Vestido con una túnica de color blanco fulgurante y cubierto por un majestuoso manto rojo, San José portaba sobre su frente la extraordinaria corona que le había sido negada en vida como legítimo descendiente del Rey David, pero enaltecida más aún con la gloria resultante de sus insondables méritos. La vara, que en su peregrinación en este mundo le había guiado en sus pasos hasta florecer en el casto desposorio con María Santísima, se había convertido en una dignísima férula cuyos lirios, cargados de simbolismo, estaban hechos del oro más puro. Naturalmente, lo primero que hizo San José al resucitar fue reunirse con aquellos a quienes había amado y servido sin medida en la tierra. Jesús y María, sabiendo lo que iba a suceder, se encontraban juntos rezando.
Cuando San José apareció ante ellos, no quiso dejar de reconocer su inferioridad en relación con el Verbo Encarnado y la más excelsa de las criaturas humanas. Arrodillándose con mucha reverencia, les pidió su bendición y agradeció todo lo que habían hecho durante su vida por su santificación, cuyo inconmensurable alcance sólo había comprendido cuando se encontró cara a cara con el Padre.
Además, el Santo Patriarca quiso manifestar a su Divino Hijo el sentimiento de indignidad que lo invadía por tener la gracia de haber podido recuperar el cuerpo antes que Él mismo, aun a sabiendas de que eso había ocurrido en previsión de la Resurrección de Jesús.
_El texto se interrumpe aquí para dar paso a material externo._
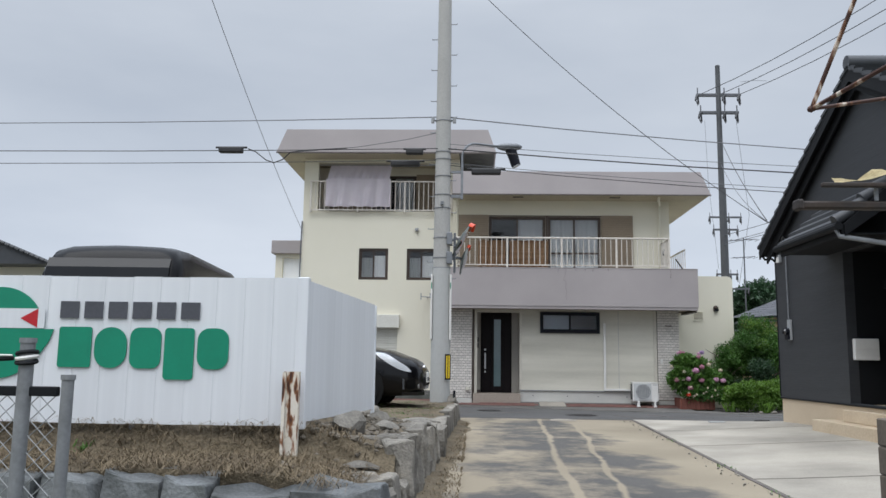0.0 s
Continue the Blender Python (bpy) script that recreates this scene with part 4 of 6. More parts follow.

Sin embargo, con suma magnanimidad, Nuestro Señor consideró que había sido un premio bien merecido después de las terribles pruebas que habían marcado sus últimos pasos en esta tierra. Vivamente impresionado por tanta bondad, San José se puso humildemente a las órdenes del Salvador para servirlo en su ministerio. A continuación, subió a los Cielos, pues su misión de guardián de Jesucristo, de la Virgen y de la Iglesia la cumpliría desde allí.
Y enseguida se puso a campo a fin de preparar la defensa de su Hijo para cuando comenzase a predicar.